The book is without beginning and end and without a plot, but it has a series of climaxes. Each section describes some phase of hunger and its attendant sufferings: the physical deterioration and weakness, the rebellion of spirit, the hallucinations, the shame and degradation. When the strain becomes intolerable, the tension suddenly snaps with the receipt of five or ten kroner, and then Hamsun instantly removes his hero from our sight. We never see him in the enjoyment of this comparative opulence, but when the money is gone, we meet him again beginning the old struggle, though each time weaker and more unfit to take up the fight. He never achieves anything; his small successes in occasionally selling a manuscript never lead to anything. The book is a record of defeat and frustration which have at last become inevitable because something in himself has given way. Even his strange love affair with the girl whom he calls Ylajali ends in baffled disappointment.

Finally Hamsun simply cuts the thread of the story by letting his hero ship as an ordinary seaman in a boat that is going to England. He leaves the city he had set out to conquer. The city has conquered him. "Out in the fjord I straightened up once and, drenched with fever and weakness, looked in toward land and said good-bye for this time to the city of Christiania, where the windows shone so brightly in all the homes."



THE POET


HIS OWN HERO

The most adequate idea of Hamsun's artistic personality can be gained by reading his early works from "Hunger" to "Munken Vendt" and preferably reading them in the order of their appearance.

Through the medley of characters there emerges a distinct type that can be traced in one after the other of his early books but disappears in the later, more objective, pictures of whole communities. This person is at first always the hero in whom everything centres; later he steps into the background as an onlooker who is sometimes the author's spokesman. He is always a dreamer and one who stands outside of organized society; but this aloofness is not self-sought. On the contrary, he often suffers in his loneliness, and is longing and struggling to come within the circle of human fellowship, but there is something in his own nature which unfits him to be a cog in the common machinery. His pulses are differently attuned from those of other people. The standards by which happiness and success are usually measured mean nothing to him, but he can be lifted to exaltation by the fragrance of a flower or the humming of an insect. He is often a poet, if not in actual production at least in his temperament, and has the poet's responsiveness to things that more thick-skinned people do not notice. An ugly face, a jarring noise can shiver his highest mood like crystal and plunge him to the depths of despair. A sour look or an unkind word or even a trifling mishap—the loss of a lead pencil when he is inspired to write—can cast a gloom over his day. He is full of generous impulses which sometimes take erratic forms and is capable of carrying self-sacrifice to the most senseless extreme, but his nature has never a drop of meanness. He revels in communing with nature and finds pleasure in the society of some lowly friend or simple, loving woman, but any happiness that life may bring him is never more than a momentary gleam. He never lives to his full potentiality either in achievement or in passion. The Swedish critic John Landquist puts the question why we never tire of this oft-repeated Hamsun hero any more than of his Swedish cousin Gösta Berling, and answers that it is because he never gains anything and never turns any situation to his own advantage.

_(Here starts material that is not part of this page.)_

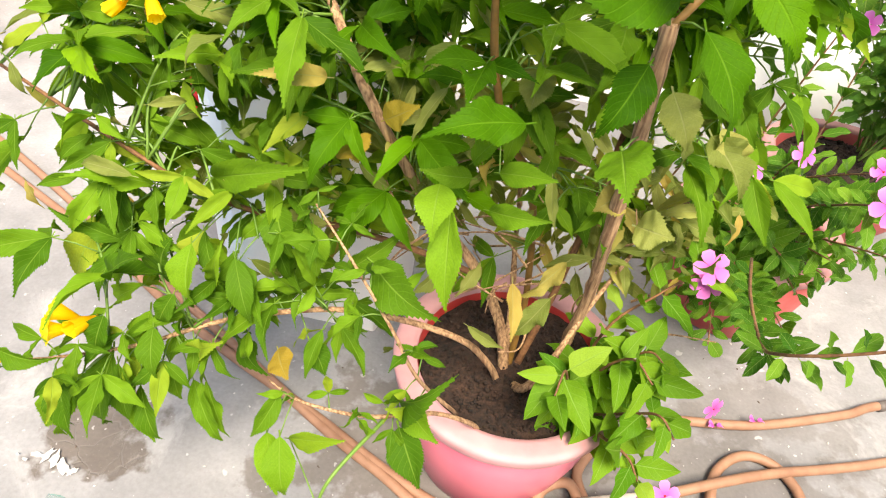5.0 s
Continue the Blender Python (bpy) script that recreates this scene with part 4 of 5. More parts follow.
pale((0.465, 1.050, 0.838), (0.496, 1.020, 0.785), 0.043)
pale((0.514, 1.000, 0.832), (0.541, 0.980, 0.789), 0.028)
yellowed((0.078, 0.840, 0.522), (0.105, 0.800, 0.521), 0.034)
yellowed((0.110, 1.020, 0.593), (0.148, 1.000, 0.622), 0.023)
yellowed((0.272, 1.080, 0.759), (0.252, 1.050, 0.723), 0.042)
yellowed((0.157, 1.000, 0.765), (0.200, 0.980, 0.804), 0.031)
yellowed((0.123, 0.980, 0.747), (0.141, 0.950, 0.735), 0.042)

# leaves along the stems
for pts, a, b, gap, size, one in ((right_top, 0.26, 0.62, 0.075, 0.068, True), (flower_top, 0.15, 0.72, 0.07, 0.05, True), (mid_stem, 0.45, 0.70, 0.062, 0.080, True),
                                  (small_top, 0.2, 0.95, 0.055, 0.068, True), (back_stem, 0.5, 0.98, 0.058, 0.068, False), (left_stem, 0.45, 1.0, 0.06, 0.09, False),
                                  (far_left, 0.1, 0.97, 0.08, 0.07, True), (low_red, 0.3, 1.0, 0.06, 0.085, False), (low_left, 0.46, 0.97, 0.034, 0.070, False),
                                  (front_twig, 0.62, 1.0, 0.05, 0.04, False), (thin_twig, 0.4, 1.0, 0.06, 0.05, False)):
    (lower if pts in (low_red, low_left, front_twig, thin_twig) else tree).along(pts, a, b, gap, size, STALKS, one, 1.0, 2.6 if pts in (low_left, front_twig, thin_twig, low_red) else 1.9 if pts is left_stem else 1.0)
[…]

There is no doubt that this constantly recurring figure is Hamsun himself in one incarnation after another. He has pointed the connection by personal description, by reference to his authorship, and once even by the use of his own name. He has to a greater extent than most creative artists drawn for his subjects on his own varied experiences, and though he has of course transmuted them in his imagination, it is clear that he has at least been near enough to the events he records to have lived through them very intensely in his own mind. This is, of course, notably true of "Hunger," which was written at the age of thirty, when his own experiences as a journalistic free lance in Christiania were still fresh in his mind. It is true also of "Mysteries," "Pan," and "Victoria," each one of which corresponds to some phase in his own development. In "Munken Vendt" and "Wanderers" there are reminiscences from his vagabond days, and it is significant of the subjectivity with which he enters into the person of his hero that in the latter he has chosen to make the narrator a man of his own age at the time of writing rather than reincarnate himself in the image of his youth. In the earlier books, on the other hand, the hero is always young, generally between twenty-five [and] thirty.